Gudermuth isn't sure how important that is. Most people who want to talk to her when she's in her wheelchair pull up a chair, she said, or lower themselves. "Most people who have a disability understand they have a disability."
In grocery stores, she asks other customers for help if she can't reach something. She would help if somebody couldn't reach something on a lower shelf, she said. "All of us need help one time or another."
Gudermuth admits that her point of view may be different because she also can walk with crutches. "For somebody that's always in a chair and sees stairs as prohibitive to entering a room, to be included, yes. What price do you put on that kind of independence?"
'Can get a Lexus for that'
Robbie Sanders, a wheelchair tennis and softball player from Cape Girardeau, said he would not use such a chair because it is too bulky, but added, "It has to be an individual choice. Some people need to push their own chair. Somebody else who has a little more trouble getting around could find it useful, especially in an area where there is little to no accessibility."
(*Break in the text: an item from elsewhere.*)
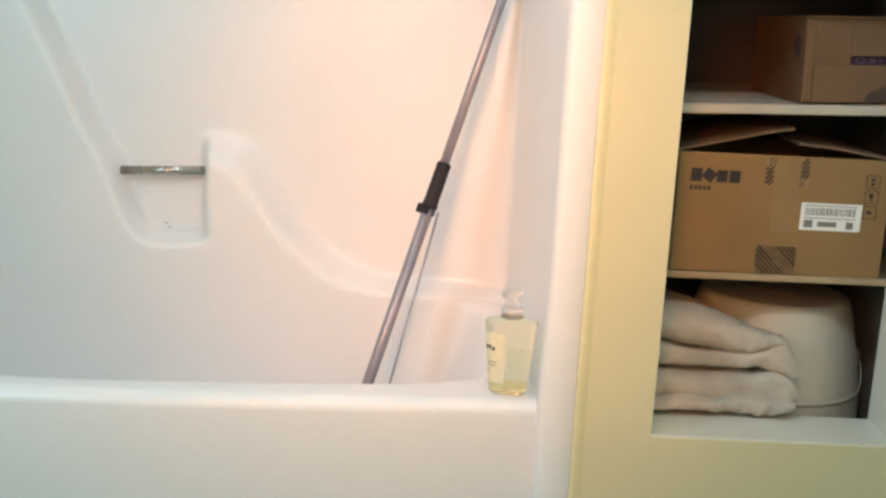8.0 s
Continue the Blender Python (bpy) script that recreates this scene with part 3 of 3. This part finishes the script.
# ---- white fixture on the side wall ----
fix = thing("wall_fixture", "rounded white plastic fixture on the side wall", "wall fixture")
part("body", boxed(XR - 0.028, XR - 0.001, -0.369, -0.287, 0.875, 0.925, bevel=0.013), PLASTIC, fix, smooth=True)

# ---- strip lamp and bodies for the added fills, out of view ----
lamp = thing("strip_lamp", "white strip lamp under the ceiling", "ceiling lamp")
part("housing", boxed(STRIP[0] - 0.65, STRIP[0] + 0.65, STRIP[1] - 0.07, STRIP[1] + 0.07, ZC - 0.045, ZC, bevel=0.006), PLASTIC, lamp)
for sx in (-1, 1):
    part("end_cap", boxed(STRIP[0] + sx * 0.64 - 0.012, STRIP[0] + sx * 0.64 + 0.012, STRIP[1] - 0.05, STRIP[1] + 0.05, ZC - 0.09, ZC - 0.045, bevel=0.004), PLASTIC, lamp)
# this dish only houses the added warm fill; no such lamp is known
spot = thing("warm_fill_body", "large round white dish, unseen, added to house a warm fill light", "wall lamp")
part("base", boxed(WARM_AT[0] - 0.06, WARM_AT[0] + 0.06, YB, YB + 0.02, WARM_AT[2] - 0.06, WARM_AT[2] + 0.06, bevel=0.006), PLASTIC, spot)
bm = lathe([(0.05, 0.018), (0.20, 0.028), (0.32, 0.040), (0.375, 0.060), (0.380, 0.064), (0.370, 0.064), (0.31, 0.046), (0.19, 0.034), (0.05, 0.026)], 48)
bmesh.ops.transform(bm, matrix=Matrix.Translation((WARM_AT[0], YB, WARM_AT[2])) @ Matrix.Rotation(radians(-90), 4, "X"), verts=bm.verts)
part("fill_dish", bm, PLASTIC, spot, "shallow white dish behind the added warm light", smooth=True)
# ring made up to house the added ledge fill
spot = thing("ledge_fill_ring", "small ceiling ring, unseen, added to house the ledge fill light", "ceiling lamp")
part("ring", lathe([(0.12, 0.0), (0.13, 0.006), (0.135, 0.02)], 32, DOWN[0], DOWN[1], caps=False), PLASTIC, spot, smooth=True).location = (0, 0, ZC - 0.02)
# window made up as the place the cool fill comes from
win = thing("fill_window", "white framed window, unseen, added for the cool fill light", "window", kind="structure")
for a in ((-1.65, -1.60, 1.05, 1.85), (-0.90, -0.85, 1.05, 1.85), (-1.60, -0.90, 1.05, 1.10), (-1.60, -0.90, 1.80, 1.85)):
    part("window_frame", boxed(XL - 0.07, XL - 0.03, a[0], a[1], a[2], a[3]), TRIM, win)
Sanders was reached in Minneapolis, Minn., where he is competing in the National Wheelchair Softball Tournament. He said most of the players are laughing about the new chair, though he thinks that some of that is macho posturing.
But, he said, "$30,000 for a chair is thievery. You can get a Lexus for that."
So far, no one has called the SADI office to inquire about the iBOT. Most of the nonprofit organization's clients are low income. "All their resources go to prescription drugs, personal assistance or immediate doctor needs," Gudermuth said.
Gudermuth, who grew up in the 1960s, thinks the iBOT may appeal more to younger people. Disabled people now go snowmobiling and water skiing, things older people never dreamed of. She endorses those activities even if she doesn't participate them. "They should be allowed to be as reckless as anyone else," she said.